İstanbul
Türk Silahlı Kuvvetlerine sızan FETÖ'cü askerlerin gerçekleştirdiği darbe girişiminde İstanbul başta olmak üzere birçok kentte halk sokağa inerek, vatanını savundu. Yediden yetmişe milyonlarca vatandaş, ülkelerini kurtarmak için canları pahasına darbeci askerlerin karşısında durdu. Vatanını savunmak için sokağa çıkanlardan biri de 16 yaşındaki Mahir Ayabak'tı. Genç Mahir, darbe girişimini öğrenir öğrenmez, arkadaşlarıyla gittiği Atatürk Havalimanı'nda, FETÖ'cü askerlerin silahlarından çıkan kurşunla şehit düştü.
Darbe girişiminden bu yana 7 yıl geçerken evlatlarının vatan için göğsünü siper ettiği Ayabak ailesi, gururu ve hüznü bir arada yaşıyor. Geçen yıllara rağmen hüznü dinmeyen aile, Mahir'i özlemle yad ediyor.
AA muhabirine açıklamalarda bulunan, genç şehidin annesi Muhteber Ayabak, koskoca 7 yıl geçtiğini ama kendisine göre acısının hala 7 günlükmüş gibi taze olduğunu söyledi.
"Gurur duyuyorum onun mertebesiyle bir anne olarak"
Her sene temmuz ayında, 15 Temmuz geçene kadar acısının tekrar alevlendiğini anlatan Ayabak, "Yani acı, gurur hepsi bir arada. Biz de inanın bu duygu karmaşasında bazen kendimizi kaybediyoruz. Ama şu var, şehadet güzel bir şey. Ben gurur duyuyorum onun mertebesiyle bir anne olarak. Allah bir daha bize 15 Temmuz'ları yaşatmasın. Bayrağımızı indirtmesin. Ezanımızı dindirtmesin. Zaten o geceki amacımız da buydu. Allah kimseyi vatansız koymasın." dedi.
Anne Ayabak, bir evlat kaybettiğini belirterek şöyle devam etti:
"Onu kayıp olarak görmüyorum. Benim için ahirete en büyük kazanç. Çünkü vatan sevgisi imandandır. Biz bu inançla yetiştik gerek ben büyüdüm gerek evlatlarımı bu inançla yetiştiriyorum. Bu vatana bir evlat verdim. Daha arkada üç tane evladım var hamdolsun. Gerekirse onları da feda ederim. Kendim de feda olurum. Ama bizler millet olarak, halk olarak uyanık olacağız.
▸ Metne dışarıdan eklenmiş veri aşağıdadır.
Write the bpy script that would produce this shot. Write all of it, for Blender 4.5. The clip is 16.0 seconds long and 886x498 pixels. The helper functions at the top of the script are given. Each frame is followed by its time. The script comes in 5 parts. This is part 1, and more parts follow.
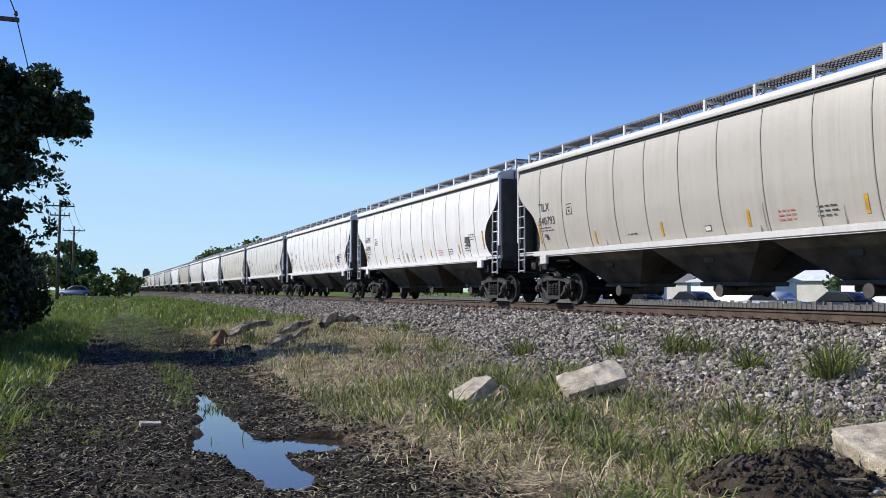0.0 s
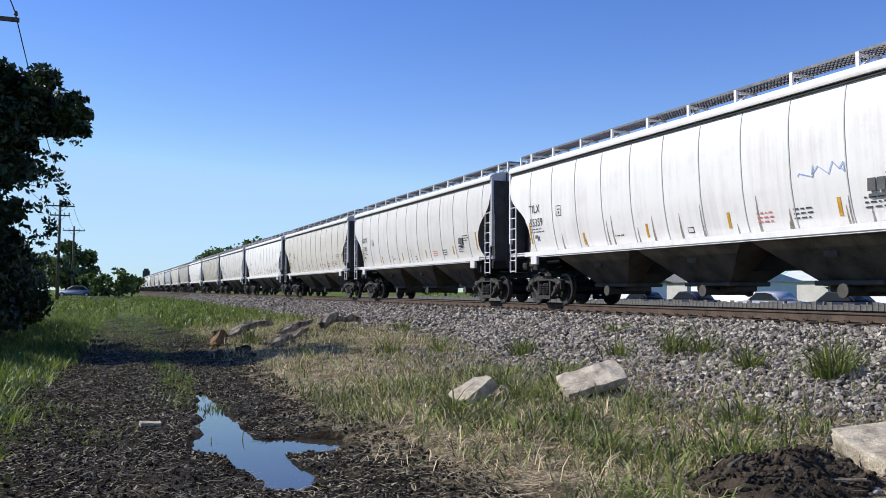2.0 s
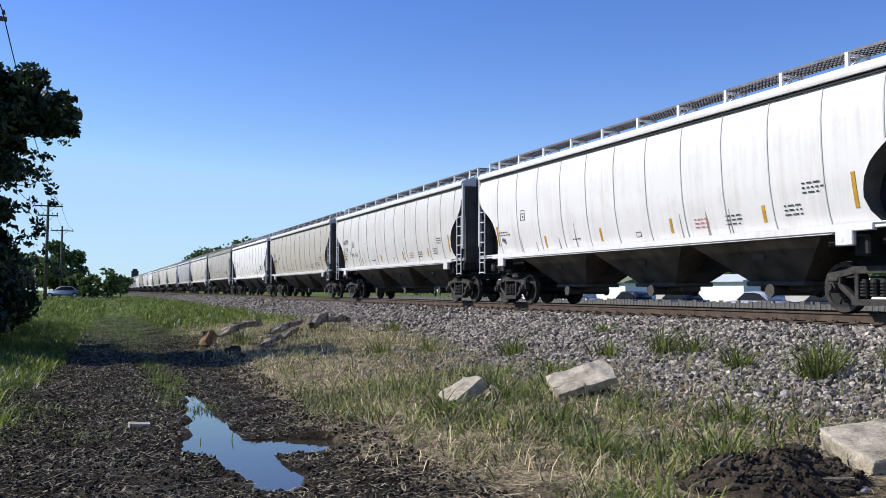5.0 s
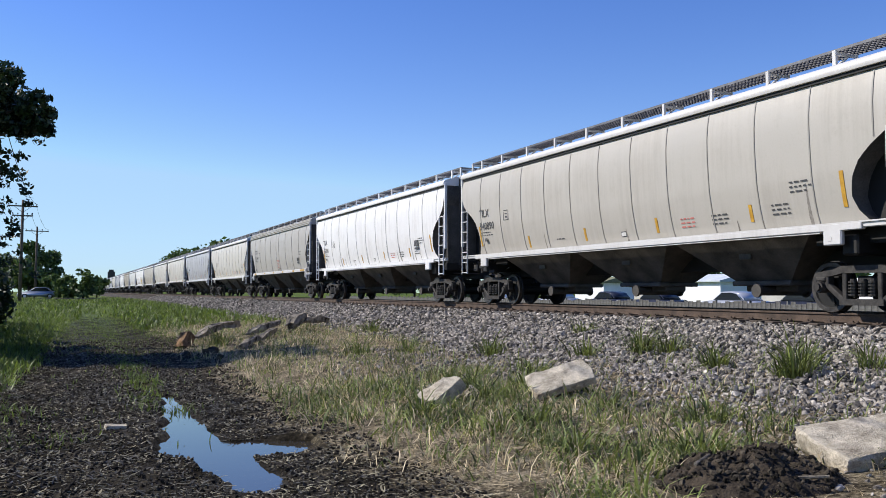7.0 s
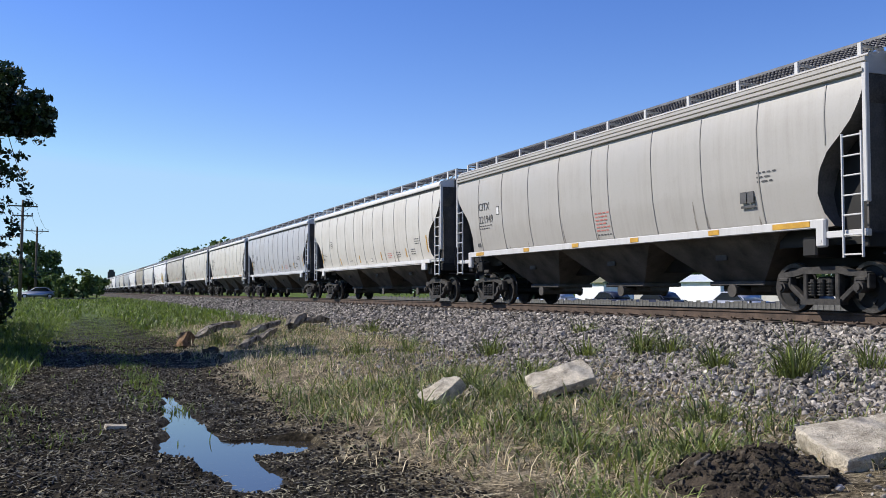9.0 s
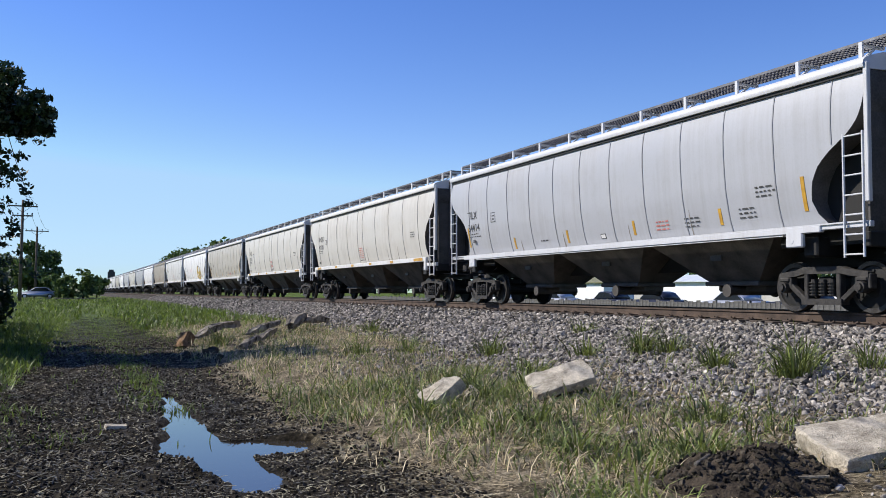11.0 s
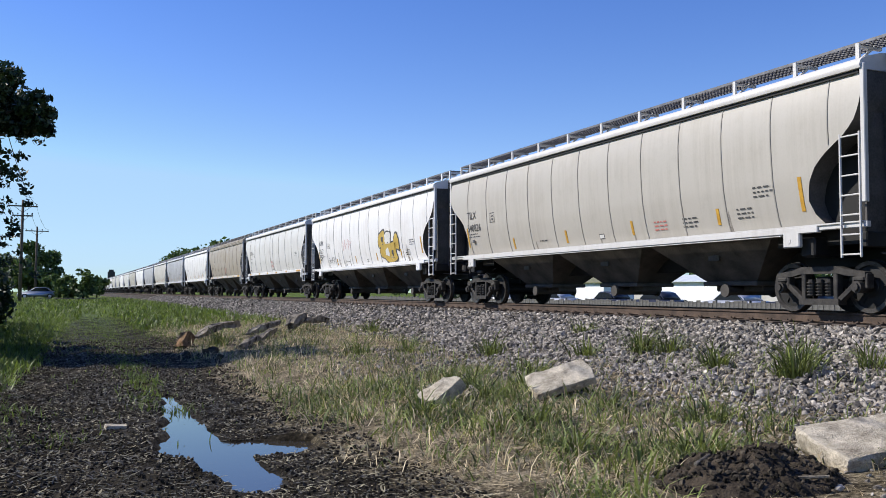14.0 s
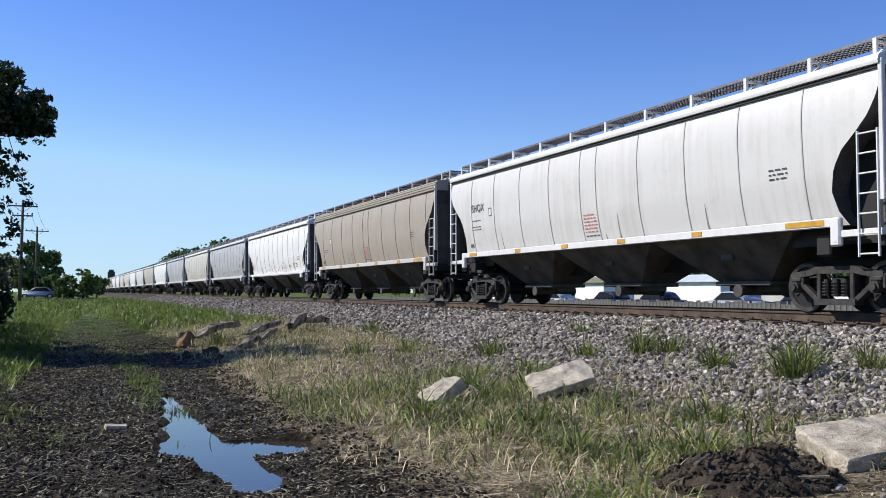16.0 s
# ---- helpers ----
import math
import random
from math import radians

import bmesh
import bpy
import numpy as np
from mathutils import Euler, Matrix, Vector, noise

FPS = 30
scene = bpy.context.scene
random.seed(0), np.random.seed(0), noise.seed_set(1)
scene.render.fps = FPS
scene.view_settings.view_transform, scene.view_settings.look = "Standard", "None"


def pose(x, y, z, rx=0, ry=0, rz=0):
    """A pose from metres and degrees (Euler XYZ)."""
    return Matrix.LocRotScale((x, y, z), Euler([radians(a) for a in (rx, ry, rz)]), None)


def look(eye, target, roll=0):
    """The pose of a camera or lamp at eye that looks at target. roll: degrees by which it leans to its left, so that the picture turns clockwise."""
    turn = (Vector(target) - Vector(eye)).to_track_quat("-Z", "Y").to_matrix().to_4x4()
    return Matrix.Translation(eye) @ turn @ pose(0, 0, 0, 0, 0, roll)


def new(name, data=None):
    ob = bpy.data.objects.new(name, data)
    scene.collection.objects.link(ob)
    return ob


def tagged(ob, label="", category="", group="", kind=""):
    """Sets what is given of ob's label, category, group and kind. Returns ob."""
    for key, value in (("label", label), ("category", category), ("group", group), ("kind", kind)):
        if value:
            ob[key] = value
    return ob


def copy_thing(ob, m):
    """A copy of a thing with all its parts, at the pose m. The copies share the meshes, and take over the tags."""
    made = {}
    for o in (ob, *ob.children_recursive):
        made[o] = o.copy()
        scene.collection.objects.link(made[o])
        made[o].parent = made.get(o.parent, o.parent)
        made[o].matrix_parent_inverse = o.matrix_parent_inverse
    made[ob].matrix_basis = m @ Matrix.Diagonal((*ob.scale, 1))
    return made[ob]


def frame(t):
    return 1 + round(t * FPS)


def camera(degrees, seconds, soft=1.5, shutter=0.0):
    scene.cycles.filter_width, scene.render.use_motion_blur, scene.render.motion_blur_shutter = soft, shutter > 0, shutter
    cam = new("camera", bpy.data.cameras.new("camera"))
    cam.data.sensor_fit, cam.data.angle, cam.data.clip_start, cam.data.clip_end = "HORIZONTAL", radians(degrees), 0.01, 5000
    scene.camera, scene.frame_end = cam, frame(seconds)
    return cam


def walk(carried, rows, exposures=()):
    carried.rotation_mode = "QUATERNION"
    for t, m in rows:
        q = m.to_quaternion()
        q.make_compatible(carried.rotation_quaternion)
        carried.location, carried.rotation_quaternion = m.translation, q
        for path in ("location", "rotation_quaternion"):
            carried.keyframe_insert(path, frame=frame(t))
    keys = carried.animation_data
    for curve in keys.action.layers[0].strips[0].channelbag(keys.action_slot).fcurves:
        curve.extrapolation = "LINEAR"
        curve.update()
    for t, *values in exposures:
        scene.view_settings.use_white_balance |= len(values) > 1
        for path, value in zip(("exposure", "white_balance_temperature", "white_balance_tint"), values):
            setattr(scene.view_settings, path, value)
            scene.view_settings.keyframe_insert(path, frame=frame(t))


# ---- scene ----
from collections import defaultdict

EYE = (0.0, 0.0, 0.342)      # rail head is z = 0, track runs along +Y


def aim(yaw, pitch):
    y, p = radians(yaw), radians(pitch)
    return (EYE[0] + 50 * math.sin(y) * math.cos(p), EYE[1] + 50 * math.cos(y) * math.cos(p), EYE[2] + 50 * math.sin(p))


VIEW_A = look(EYE, aim(20.96, 2.757), 0.29)
VIEW_B = look(EYE, aim(22.959, 2.805), 0.161)
cam = camera(52.96, 16.0, soft=0.6)
walk(cam, [(0.0, VIEW_A), (4.2, VIEW_A), (6.3, VIEW_B), (16.0, VIEW_B)], [(0.0, 0.26), (16.0, 0.26)])

# ---- world, sun ----
SUN_AZ, SUN_EL = -56.0, 40.0      # degrees from +Y towards +X, above the horizon
world = bpy.data.worlds.new("sky")
scene.world = world
world.use_nodes = True
wn = world.node_tree.nodes
sky = wn.new("ShaderNodeTexSky")
sky.sky_type, sky.sun_disc = "NISHITA", False
sky.sun_elevation, sky.sun_rotation = radians(SUN_EL), radians(SUN_AZ)
sky.air_density, sky.dust_density, sky.ozone_density = 1.0, 0.0, 2.5
wn["Background"].inputs["Strength"].default_value = 0.135
deep = wn.new("ShaderNodeHueSaturation")      # the film's strong blue
deep.inputs["Saturation"].default_value = 1.3
deep.inputs["Hue"].default_value = 0.522
world.node_tree.links.new(sky.outputs[0], deep.inputs["Color"])
low = wn.new("ShaderNodeMix")      # clear air: the horizon stays pale blue
low.data_type, low.blend_type = "RGBA", "DARKEN"
low.inputs[0].default_value, low.inputs[7].default_value = 0.85, (2.7, 4.2, 6.0, 1)
world.node_tree.links.new(deep.outputs[0], low.inputs[6])
world.node_tree.links.new(low.outputs[2], wn["Background"].inputs["Color"])
sun = new("sun", bpy.data.lights.new("sun", "SUN"))
sun.data.energy, sun.data.angle, sun.data.color = 5.0, radians(0.53), (1.0, 0.945, 0.865)
_el, _az = radians(SUN_EL), radians(SUN_AZ)
sun.matrix_world = look((math.cos(_el) * math.sin(_az) * 200, math.cos(_el) * math.cos(_az) * 200, math.sin(_el) * 200), (0, 0, 0))

# ---- materials ----
def shader(name, rough=0.8, metal=0.0):
    m = bpy.data.materials.new(name)
    m.use_nodes = True
    b = m.node_tree.nodes["Principled BSDF"]
    b.inputs["Roughness"].default_value, b.inputs["Metallic"].default_value = rough, metal
    return m, m.node_tree.nodes, m.node_tree.links, b


def tex_coord(n, l, scale=(1, 1, 1), source="Object"):
    c, mp = n.new("ShaderNodeTexCoord"), n.new("ShaderNodeMapping")
    mp.inputs["Scale"].default_value = scale
    l.new(c.outputs[source], mp.inputs["Vector"])
    return mp.outputs["Vector"]


def noise_tex(n, l, vec, scale, detail=6.0, rough=0.6):
    t = n.new("ShaderNodeTexNoise")
    t.inputs["Scale"].default_value, t.inputs["Detail"].default_value, t.inputs["Roughness"].default_value = scale, detail, rough
    l.new(vec, t.inputs["Vector"])
    return t.outputs["Fac"]


def ramp(n, l, fac, stops):
    r = n.new("ShaderNodeValToRGB")
    e = r.color_ramp.elements
    while len(e) < len(stops):
        e.new(0.5)
    for el, (pos, col) in zip(e, stops):
        el.position, el.color = pos, (*col, 1)
    l.new(fac, r.inputs["Fac"])
    return r.outputs["Color"]


def mix(n, l, fac, a, b, mode="MIX"):
    x = n.new("ShaderNodeMix")
    x.data_type, x.blend_type = "RGBA", mode
    for sock, val in ((x.inputs[0], fac), (x.inputs[6], a), (x.inputs[7], b)):
        if isinstance(val, (float, int)):
            sock.default_value = val
        elif isinstance(val, tuple):
            sock.default_value = (*val, 1)
        else:
            l.new(val, sock)
    return x.outputs[2]


def math_node(n, l, op, a, b=0.0, clamp=False):
    x = n.new("ShaderNodeMath")
    x.operation, x.use_clamp = op, clamp
    for sock, val in zip(x.inputs, (a, b)):
        if isinstance(val, (float, int)):
            sock.default_value = val
        else:
            l.new(val, sock)
    return x.outputs[0]


def bump(n, l, b, height, strength=0.4, dist=0.02):
    x = n.new("ShaderNodeBump")
    x.inputs["Strength"].default_value, x.inputs["Distance"].default_value = strength, dist
    l.new(height, x.inputs["Height"])
    l.new(x.outputs["Normal"], b.inputs["Normal"])


def mottled(name, a, b, scale=3.0, fine=40.0, rough=0.85, metal=0.0, bump_by=0.3, dist=0.01, source="Object", island=0.0):
    """Two colours by coarse noise, broken by fine noise, with relief; island varies loose pieces."""
    m, n, l, s = shader(name, rough, metal)
    v = tex_coord(n, l, source=source)
    big, small = noise_tex(n, l, v, scale), noise_tex(n, l, v, fine)
    f = math_node(n, l, "ADD", math_node(n, l, "MULTIPLY", big, 0.65), math_node(n, l, "MULTIPLY", small, 0.35))
    col = ramp(n, l, f, [(0.36, a), (0.64, b)])
    if island:
        g = n.new("ShaderNodeNewGeometry")
        k = math_node(n, l, "ADD", math_node(n, l, "MULTIPLY", g.outputs["Random Per Island"], island), 1.0 - island / 2)
        h = n.new("ShaderNodeHueSaturation")
        l.new(k, h.inputs["Value"])
        l.new(col, h.inputs["Color"])
        col = h.outputs["Color"]
    l.new(col, s.inputs["Base Color"])
    if rough >= 0.85:
        s.inputs["Specular IOR Level"].default_value = 0.15
    if bump_by:
        bump(n, l, s, small, bump_by, dist)
    return m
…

Unutmayacağız, unutturmayacağız ki bir daha 15 Temmuz'ları yaşamayalım. Bu hainleri barındırtmayalım."
"7 sene, 7 asır gibi geçti"
Mahir'in ablası Kayla Zehra Ayabak ise 7 senenin 7 asır gibi geçtiğini dile getirdi.
O dönemden bu yana sadece yaşlarının değiştiğini, acılarının hala aynı olduğunu anlatan abla Ayabak, yaşadıkları acı olaydan sonrasının kendileri için büyük bir imtihan olduğunu ifade etti.
Mahir'in 16 yaşında kaldığını, kendilerinin ise büyüdüğünü belirten Ayabak, vatana, millete layık bir vatandaş olarak yaşamlarını sürdürmeyi hayal ettiklerini söyledi.
Ayabak, aradan geçen 7 yılda kardeşinin eksikliğini hissettiklerini vurgulayarak şöyle devam etti:
"Yemek yerken ekstra bir fazla tabak istemsizce masaya konuluyor. Evet 7 sene geçti ama eksiklik hala aynı. Sanki varmışçasına. Çünkü öldü gibi gelmiyor bize. Asla gitmemiş gibi. Misafir olarak tekrardan aramıza dahil olacakmış gibi. Ama gurur duyuyoruz onunla. Çünkü hayal ettiği bir ölümdü. Hep şehit olmak istiyordu. Hep kahraman olmak istiyordu. O da hayaline layık bir ölümle müjdelendi. O yüzden bize de onun bize sunmuş olduğu bu vatanda mutlu mesut yaşamak düşüyor. Acımız her daim içerimizde var olacak. Ama geriye dönüp bakınca bize güzel bir emanet bırakmış oldu. O yüzden biz ondan razıyız. İnşallah o da bizden razıdır."